Here is an obvious truth overlooked by too many: Almost all companies die. They have a theoretically infinite lifespan, but eventually, their day in the sun passes, their parts are sold off for scrap, they fade into the dim dusty pages of history. Sure, Europe has centuries old breweries and specialty foods companies, but they are notable because they are exceptions.
Think back to the original Dow Jones Industrials, filled as it was with Steam and Leather Belt companies, all gone bankrupt nearly a century ago. How many of the original companies in the DJIA are still even in existence?

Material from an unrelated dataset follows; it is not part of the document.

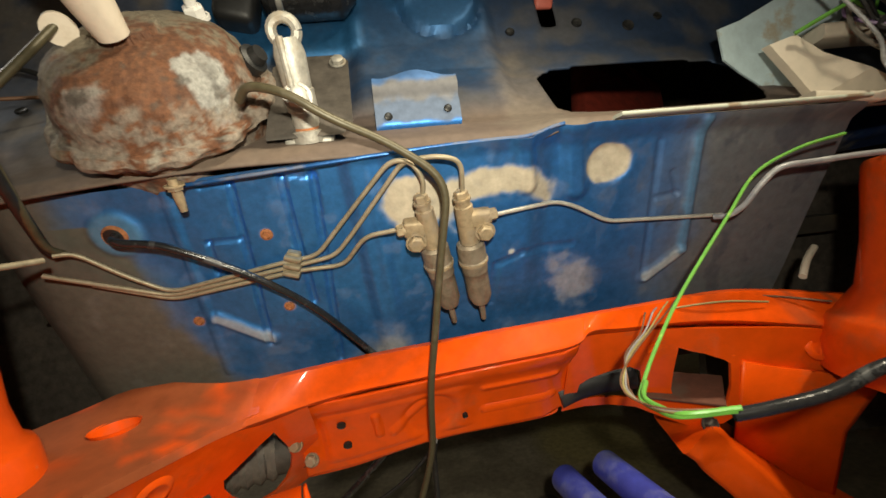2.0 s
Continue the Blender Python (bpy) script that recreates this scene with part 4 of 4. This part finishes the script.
pipe("vacuum_pipe", [(0.012, -0.072, 0.926), (0.026, -0.092, 0.933), (0.061, -0.100, 0.921), (0.094, -0.095, 0.898), (0.145, -0.080, 0.875), (0.188, -0.072, 0.846), (0.201, -0.066, 0.822), (0.188, -0.040, 0.743), (0.175, -0.012, 0.653), (0.167, 0.004, 0.603), (0.164, 0.024, 0.556), (0.163, 0.045, 0.506), (0.152, 0.060, 0.455), (0.134, 0.070, 0.402)], 0.0043, OLIVE, "olive plated steel pipe bent down over the crossmember", "vacuum pipe", 0.020)
pipe("control_cable", wall((-0.150, 0.018, -0.006), (-0.138, 0.020, 0.020), (-0.092, 0.008, 0.022), (-0.022, -0.040, 0.022), (0.036, -0.095, 0.024), (0.090, -0.165, 0.026), (0.125, -0.23, 0.020)), 0.0044, BLACK_GLOSS, "black sleeved control cable out of the bulkhead hole", "cable", soft=True)
pipe("brake_pipe", [(0.166, 0.06, 0.50), (0.164, 0.095, 0.454), (0.162, 0.10, 0.373), (0.157, 0.10, 0.327), (0.158, 0.098, 0.28)], 0.004, BLACK, "dark pipe end hanging below the crossmember", soft=True)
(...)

Microsoft (MSFT) was once technology’s behemoth, the 800 pound gorilla, an unstoppable anti-competitive monopolist. And today? It was a great 20 year run, but its mostly over. They still have the cash horde and engineering chops to create a smash hit like the Kinect, and they are a cash cow, but the odds are, their glory days are behind them.

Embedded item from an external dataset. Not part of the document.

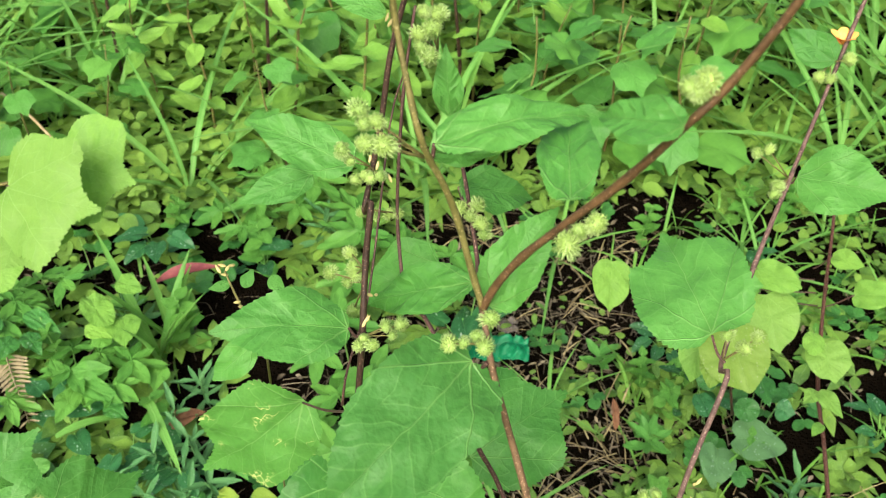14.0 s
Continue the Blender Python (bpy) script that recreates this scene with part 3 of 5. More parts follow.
bud(shrub, (0.1175, 0.4527, 0.9009), 0.8)
# a thin sprig with one small leaf, beside the fork
thin_sprig = plant("bur_sprig", (0.17, 0.52), "thin upright sprig with small pointed leaves and green burs", "plant", "young bur plants")
stem(thin_sprig, "stem", [(0.17, 0.52, 0.03), (0.1197, 0.44, 0.5649), (0.1148, 0.4301, 0.6834), (0.1152, 0.441, 0.7673), (0.1192, 0.4501, 0.8246)], 0.0010, 0.0006, bark_dark)
leaf(thin_sprig, (0.1151, 0.4387, 0.7278), (0.156, 0.4491, 0.7353), 0.0330, (-0.1, -0.65, 0.75), OVATE, leaf_green, 0.1, 0.05)
petiole(thin_sprig, (0.1144, 0.433, 0.7108), (0.1137, 0.4363, 0.7196), (0.1151, 0.4387, 0.7278))
leaf(thin_sprig, (0.0896, 0.4591, 0.7562), (0.0696, 0.4427, 0.7439), 0.0210, (0.1, -0.65, 0.75), OVATE, leaf_young, 0.1, 0.05)
petiole(thin_sprig, (0.1152, 0.441, 0.7673), (0.1023, 0.4516, 0.763), (0.0896, 0.4591, 0.7562))
bur(thin_sprig, (0.1048, 0.4385, 0.7277), 1.0, (0.114, 0.4313, 0.7032))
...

Mister Softee came of age in a different era, the early days of micro-computing. While some companies manage to have a second act — Apple (AAPL) and IBM are notable examples — they too, remain the exception.
Today, tech companies’ lifespans are measured in internet years. Any firms dominance of any given space is likely to cover a much smaller period — way less than a decade in real time. The obvious poster child for this syndrome? My Space (NWS). Even mighty Google (GOOG) is seeing market share growth in search slip as competitors nip at its heels.

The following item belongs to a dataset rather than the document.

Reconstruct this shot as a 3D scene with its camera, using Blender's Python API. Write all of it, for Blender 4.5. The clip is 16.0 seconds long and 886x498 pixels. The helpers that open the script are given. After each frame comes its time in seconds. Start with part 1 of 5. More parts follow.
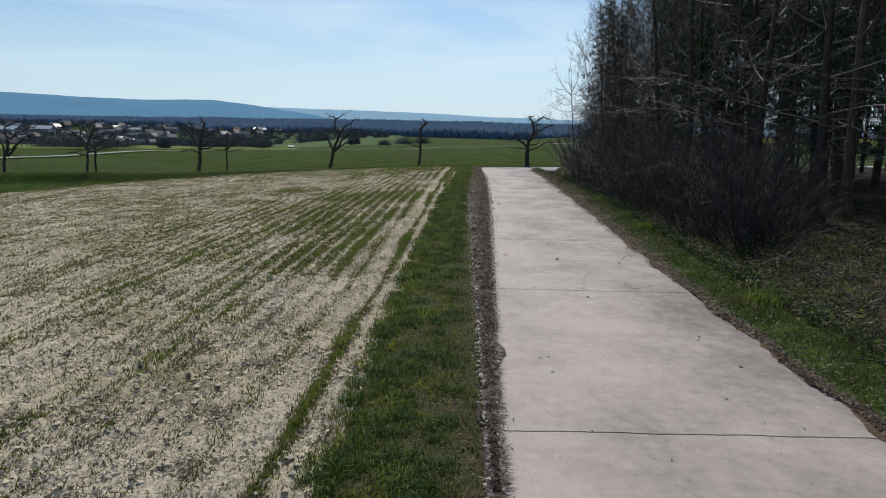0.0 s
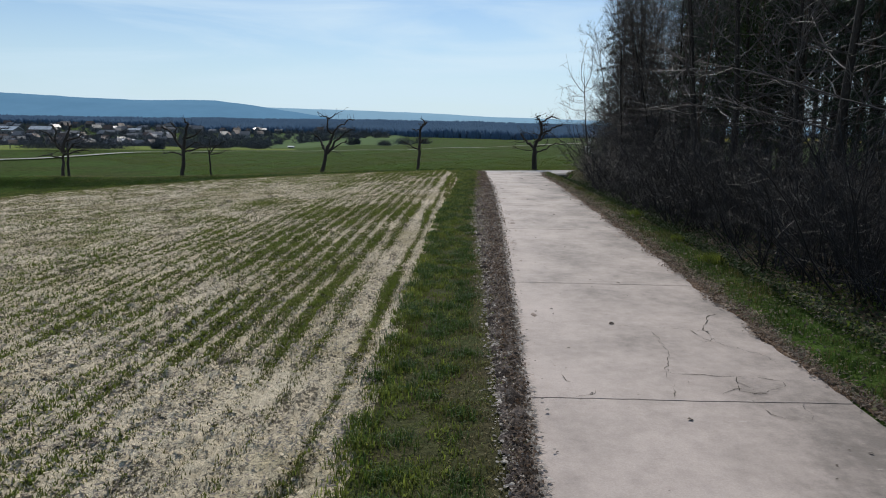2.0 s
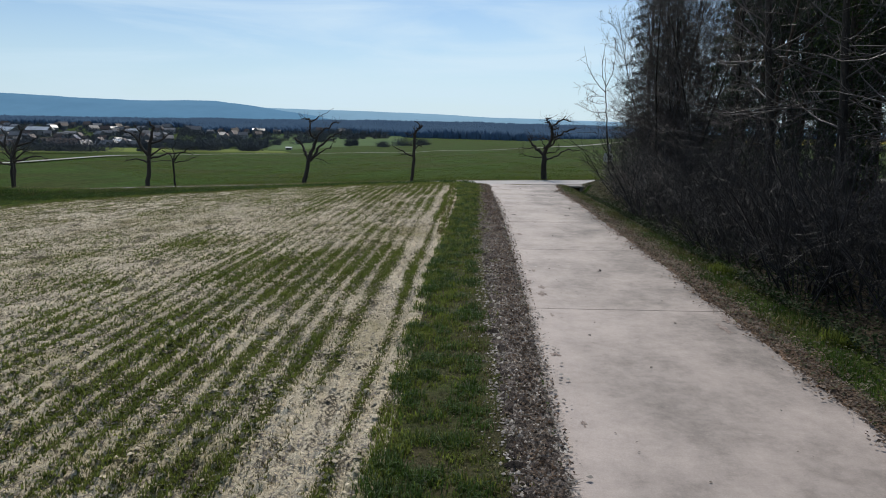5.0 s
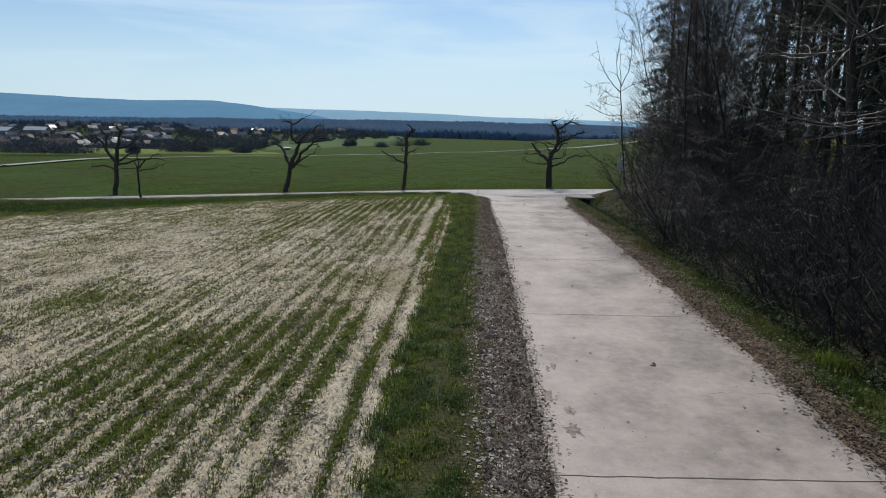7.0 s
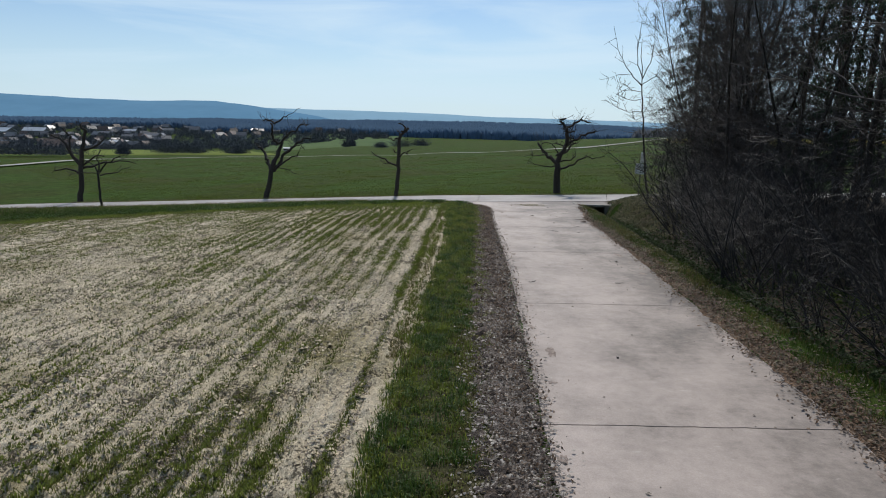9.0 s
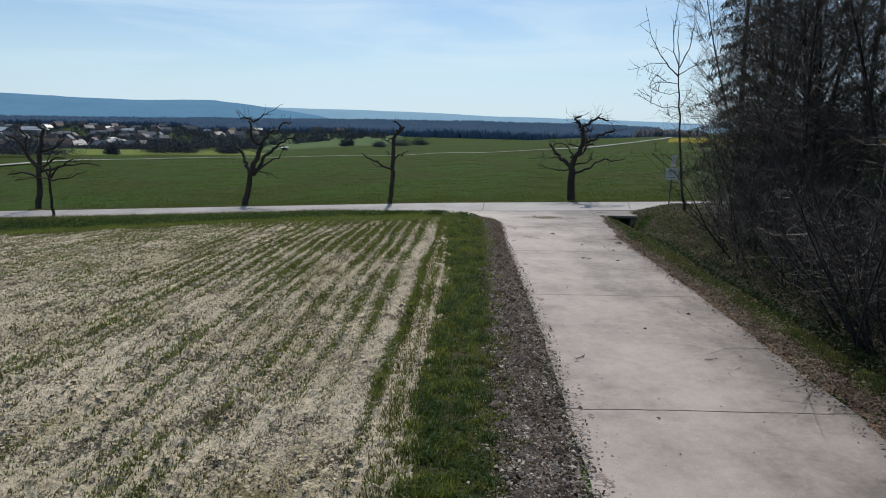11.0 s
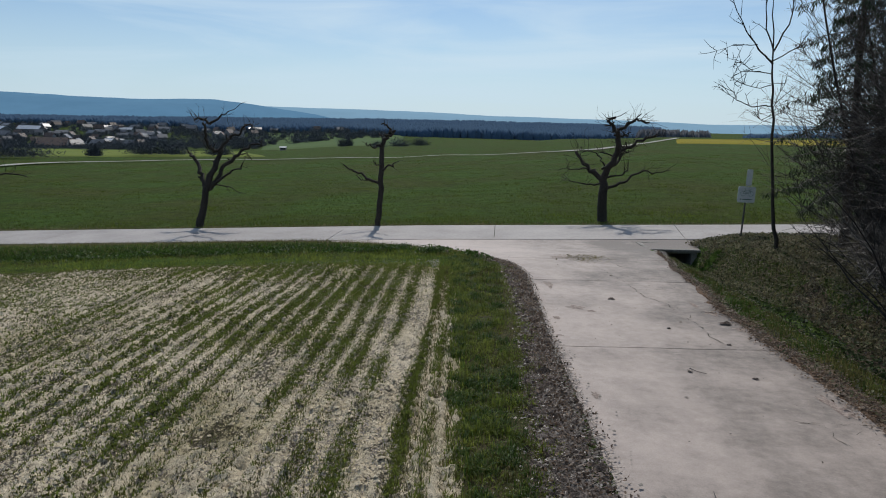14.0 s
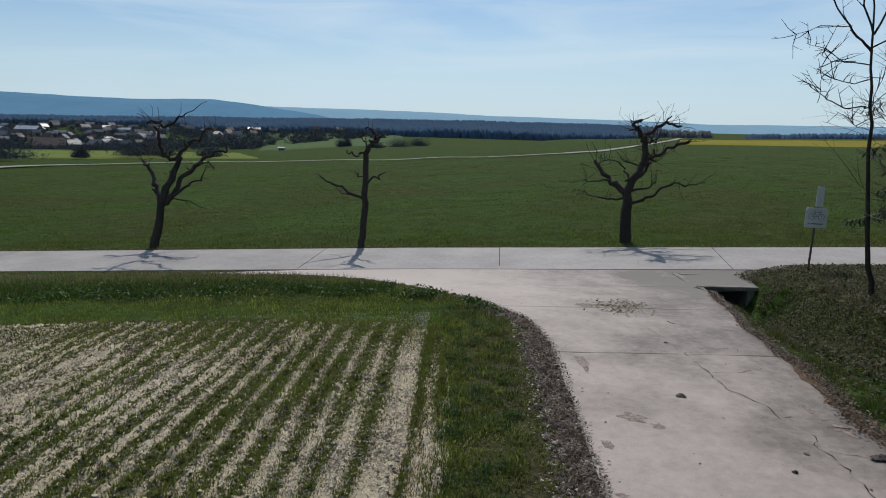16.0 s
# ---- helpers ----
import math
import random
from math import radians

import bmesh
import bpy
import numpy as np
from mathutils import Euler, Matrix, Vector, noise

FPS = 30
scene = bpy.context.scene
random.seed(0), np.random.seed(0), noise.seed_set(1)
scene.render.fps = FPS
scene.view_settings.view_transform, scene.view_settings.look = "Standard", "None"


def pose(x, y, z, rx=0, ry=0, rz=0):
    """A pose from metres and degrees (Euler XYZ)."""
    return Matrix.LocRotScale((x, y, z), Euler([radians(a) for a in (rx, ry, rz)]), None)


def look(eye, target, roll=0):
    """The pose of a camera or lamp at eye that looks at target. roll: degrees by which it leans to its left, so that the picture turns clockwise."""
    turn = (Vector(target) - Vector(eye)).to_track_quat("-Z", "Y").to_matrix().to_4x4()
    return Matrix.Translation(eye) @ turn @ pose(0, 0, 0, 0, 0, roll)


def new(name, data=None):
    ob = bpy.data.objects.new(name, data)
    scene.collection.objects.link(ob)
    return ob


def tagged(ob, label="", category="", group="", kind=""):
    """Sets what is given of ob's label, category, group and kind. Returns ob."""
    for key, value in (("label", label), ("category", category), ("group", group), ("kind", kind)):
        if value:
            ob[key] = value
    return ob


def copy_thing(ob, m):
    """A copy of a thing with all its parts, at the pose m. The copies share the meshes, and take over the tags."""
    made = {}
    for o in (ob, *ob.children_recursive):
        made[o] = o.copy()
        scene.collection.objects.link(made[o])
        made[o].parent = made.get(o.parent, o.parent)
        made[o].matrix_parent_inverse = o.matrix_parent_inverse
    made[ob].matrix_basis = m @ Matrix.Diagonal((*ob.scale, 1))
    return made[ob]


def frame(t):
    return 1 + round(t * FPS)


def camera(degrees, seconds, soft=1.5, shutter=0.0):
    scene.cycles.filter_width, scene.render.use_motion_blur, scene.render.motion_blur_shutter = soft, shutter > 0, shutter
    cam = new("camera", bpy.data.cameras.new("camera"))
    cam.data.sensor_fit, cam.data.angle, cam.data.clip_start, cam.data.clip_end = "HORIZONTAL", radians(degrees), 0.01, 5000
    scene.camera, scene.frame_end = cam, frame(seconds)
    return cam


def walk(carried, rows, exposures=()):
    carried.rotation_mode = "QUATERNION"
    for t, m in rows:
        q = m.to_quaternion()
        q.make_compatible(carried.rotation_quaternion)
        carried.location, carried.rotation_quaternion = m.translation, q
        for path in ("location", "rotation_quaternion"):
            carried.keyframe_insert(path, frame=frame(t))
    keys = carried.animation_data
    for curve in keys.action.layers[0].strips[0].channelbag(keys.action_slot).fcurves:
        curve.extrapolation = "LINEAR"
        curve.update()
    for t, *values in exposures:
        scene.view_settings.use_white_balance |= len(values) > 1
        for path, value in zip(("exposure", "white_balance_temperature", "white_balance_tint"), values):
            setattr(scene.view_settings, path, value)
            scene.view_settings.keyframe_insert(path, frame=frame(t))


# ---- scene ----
cam = camera(64.2, 16.0, 1.0)
PATH = [
    (0, (0.171, -2.135, 2.653), (0.173, -0.162, 2.322), 1.3),
    (0.5, (0.167, -0.88, 2.67), (0.168, 1.093, 2.339), 1.3),
    (1, (0.186, 0.359, 2.72), (0.186, 2.332, 2.389), 1.3),
    (1.5, (0.152, 1.556, 2.713), (0.153, 3.528, 2.382), 1.3),
    (2, (0.175, 2.749, 2.695), (0.174, 4.721, 2.364), 1.2),
    (2.5, (0.181, 3.954, 2.698), (0.18, 5.927, 2.367), 1.2),
    (3, (0.147, 5.133, 2.723), (0.147, 7.106, 2.392), 1.2),
    (3.5, (0.136, 6.375, 2.787), (0.136, 8.348, 2.457), 1.2),
    (4, (0.167, 7.664, 2.841), (0.167, 9.637, 2.512), 1.2),
    (6.5, (0.579, 14.253, 3.268), (0.579, 16.225, 2.937), 1.3),
    (7, (0.669, 15.553, 3.322), (0.668, 17.526, 2.991), 1.2),
    (7.5, (0.758, 16.811, 3.354), (0.756, 18.783, 3.025), 1.1),
    (8, (0.828, 18.005, 3.346), (0.827, 19.977, 3.016), 1.1),
    (8.5, (0.879, 19.229, 3.315), (0.878, 21.202, 2.984), 1.1),
    (9, (0.905, 20.506, 3.279), (0.902, 22.479, 2.948), 1.1),
    (11.5, (0.827, 27.047, 3.267), (0.826, 29.019, 2.934), 1.1),
    (12, (0.823, 28.415, 3.298), (0.821, 30.387, 2.965), 1.1),
    (12.5, (0.835, 29.785, 3.348), (0.833, 31.757, 3.015), 1.1),
    (13, (0.842, 31.151, 3.397), (0.84, 33.123, 3.063), 1.1),
    (13.5, (0.823, 32.53, 3.456), (0.82, 34.502, 3.122), 1.2),
    (14, (0.802, 33.812, 3.483), (0.8, 35.784, 3.149), 1.2),
    (14.5, (0.8, 35.077, 3.528), (0.797, 37.049, 3.194), 1.2),
    (15, (0.815, 36.343, 3.58), (0.812, 38.314, 3.246), 1.1),
    (15.5, (0.867, 37.613, 3.637), (0.865, 39.585, 3.302), 1.1),
    (16, (0.961, 38.88, 3.677), (0.959, 40.852, 3.343), 1.2),
]
walk(cam, [(t, look(eye, target, roll)) for t, eye, target, roll in PATH], [(0.0, 0.0), (11.0, 0.0), (14.0, -0.14), (16.0, -0.17)])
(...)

All of which leads me to the question of the day: Has Facebook missed its IPO window?
There is a legitimacy, power and capital advantages to being public. But their was a coyness to the dance, perhaps even an arrogance that seems to have crept into Facebook’s management. Meanwhile, deep pocketed competitors like Google and Microsoft, along with other social techs like Twitter, are chasing the social network giant.
And there are signs that Google Plus is a worthy competitor: They quickly amassed 10 million users, and that is while they are in Beta. They are very intelligently integrating Google+ into all of their other offerings. But most fascinating of all, Google’s offering is revealing the flaws, weaknesses and blemishes that Facebook has managed to keep fairly subdued. The well publicized privacy concerns has been the most public problem, but to my eye, G+ looks to have been designed to emphasize what FB does poorly.
Back to our question of the day: I doubt Facebook has missed its IPO window. However, it is likely that G+ has shaved some shave billions off the IPO price. And if the ongoing growth of G+ stays steady or even accelerates, it may slice $10s of billions off the vaunted $100 billion dollar IPO price.
Last, consider this: As a non-public company, Facebook can freely make whatever claim they choose about their business. 750 million? What the hell, sure! But once you are a public firm, one cannot make material misrepresentations to investors. Is that number truly accurate? What is the arc of activity of users? At what point do they become less active, lower time spending users? How many of those registered accounts are very active, somewhat active, neglected or dead?
As FB dithers going public, some of the buzz following the Social Network movie has attenuated. Do not be surprised if the valuation buzz does so as well . . .
DISCLOSURE: No positions in any company mentioned.